La sortie du film connut des déboires honteux : Arte, principal producteur, censura la moitié du film pour n’en diffuser, une seule fois, qu’une version raccourcie de presque moitié. Après trois ans de batailles, la version intégrale put à peine sortir en DVD. Ironiquement, cela a ramené le réalisateur à ses débuts, son deuxième film ayant été interdit pendant près de vingt ans par la BBC. Ces rebondissements ont eu raison de son activité de cinéaste qui s’est retranché, depuis, et n’a publié qu’un livre sur la crise des médias. Celui-ci insiste sur la domination écrasante de la monoforme dans les mass media audiovisuels.

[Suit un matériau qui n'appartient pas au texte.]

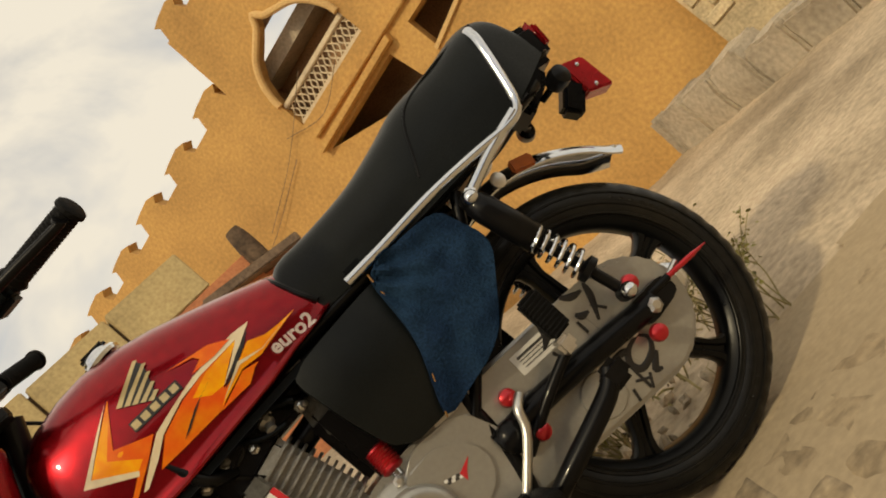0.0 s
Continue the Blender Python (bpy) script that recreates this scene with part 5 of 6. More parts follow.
for pts, r in (([(-0.700, -0.060, 0.640), (-0.745, -0.075, 0.642), (-0.775, -0.085, 0.640), (-0.793, -0.088, 0.622), (-0.796, -0.088, 0.596), (-0.789, -0.085, 0.562), (-0.776, -0.082, 0.508), (-0.760, -0.078, 0.462)], 0.0088), ([(-0.783, -0.075, 0.588), (-0.819, -0.075, 0.562), (-0.847, -0.075, 0.528), (-0.862, -0.072, 0.468), (-0.866, -0.070, 0.406)], 0.0062)):
    part("breather_tube", tube(pts, r, 12, 8), ANOD_BLUE, blue, "blue breather tube")
part("tube_clip", lathe([(-0.006, 0.0088), (-0.005, 0.0125), (0.005, 0.0125), (0.006, 0.0088)], (-0.796, -0.088, 0.596), (0.1, 0, 1), 16, closed=True), SKY_BLUE, blue)
f_axis = Vector((0.78, -0.10, 0.62)).normalized()
f_foot = Vector((-0.762, -0.075, 0.474))
filt = part("breather_filter", lathe([(0, 0.010), (0.002, 0.026), (0.010, 0.0275), (0.012, 0.0225), (0.048, 0.0225), (0.050, 0.0275), (0.058, 0.026), (0.062, 0.018), (0.063, 0.002)], f_foot, f_axis, 32), ANOD_BLUE, blue, "blue breather filter with pale pleats")
f_up = f_axis.orthogonal().normalized()
for k in range(22):
    p = f_foot + Matrix.Rotation(2 * math.pi * k / 22, 3, f_axis) @ (f_up * 0.0228)
    part("pleat", tube([p + f_axis * 0.011, p + f_axis * 0.049], 0.0021, 6), PALE_BLUE, filt)
block_b = part("fuel_filter", block((-0.704, -0.080, 0.574), (0.070, 0.030, 0.027), Matrix.Rotation(radians(47), 3, "Y"), 0.005), ANOD_BLUE, blue, "blue anodised throttle block")
part("print_bar", block((-0.704, -0.0954, 0.576), (0.036, 0.0008, 0.0022), Matrix.Rotation(radians(47), 3, "Y"), 0), PAPER, block_b)
stub = part("throttle_stub", tube([(-0.745, -0.055, 0.648), (-0.750, -0.060, 0.620), (-0.753, -0.062, 0.582)], 0.0165, 18, 3), ALLOY, blue)
part("stub_branch", tube([(-0.752, -0.062, 0.602), (-0.722, -0.075, 0.594)], 0.0125, 16), ALLOY, stub)
for z in (0.646, 0.590):
    part("stub_collar", lathe([(-0.005, 0.0165), (-0.004, 0.0195), (0.004, 0.0195), (0.005, 0.0165)], (-0.746 if z > 0.6 else -0.752, -0.058, z), (0.08, 0, 1), 18, closed=True), STEEL, stub)
part("block_clip", block((-0.518, -0.062, 0.412), (0.038, 0.03, 0.036), Matrix.Rotation(radians(30), 3, "Y"), 0.004), SKY_BLUE, blue, "bright blue cable joint")
part("orange_fitting", lathe([(0, 0.010), (0.006, 0.015), (0.018, 0.014), (0.022, 0.006)], (-0.560, -0.075, 0.397), (0.1, -1, 0.1), 16), ORANGE, blue)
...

Il analyse combien ceux-ci n’utilisent qu’une seule et même forme esthétique, combien tous les films industriels, surtout à notre époque, surtout hollywoodiens, ont été vampirisés par des impératifs économiques, contraints à ressembler à un seul modèle esthétique, dont on ne promeut plus que l’histoire, les personnages, l’univers cinématique, pour tenter d’en dissimuler leur exacte ressemblance d’un film à l’autre.

Cette vision, trente ans après les conclusions de l’essai d’Amos Vogel, résonnent avec douleur : les espoirs de développement de l’écrivain d’un cinéma contestataire, expérimental mais ouvert sur son temps et son audience n’ont jamais paru aussi peu plausibles qu’à l’heure actuelle. La dernière production de la chaîne la plus respectable du PAF est, certes, un documentaire sur l’histoire de l’anarchisme entre 1840 et 1945. Le contenu est d’un sérieux à toute épreuve, mais l’auteur a été interdit de prolonger ce thème jusqu’à notre époque. Et la forme de l’œuvre est d’un conformisme et d’un académisme en violente contradiction avec les événements abordés… Pendant ce temps, la scénariste la plus en vue sur internet se plaint de ses difficultés à… remplir sa déclaration de revenus.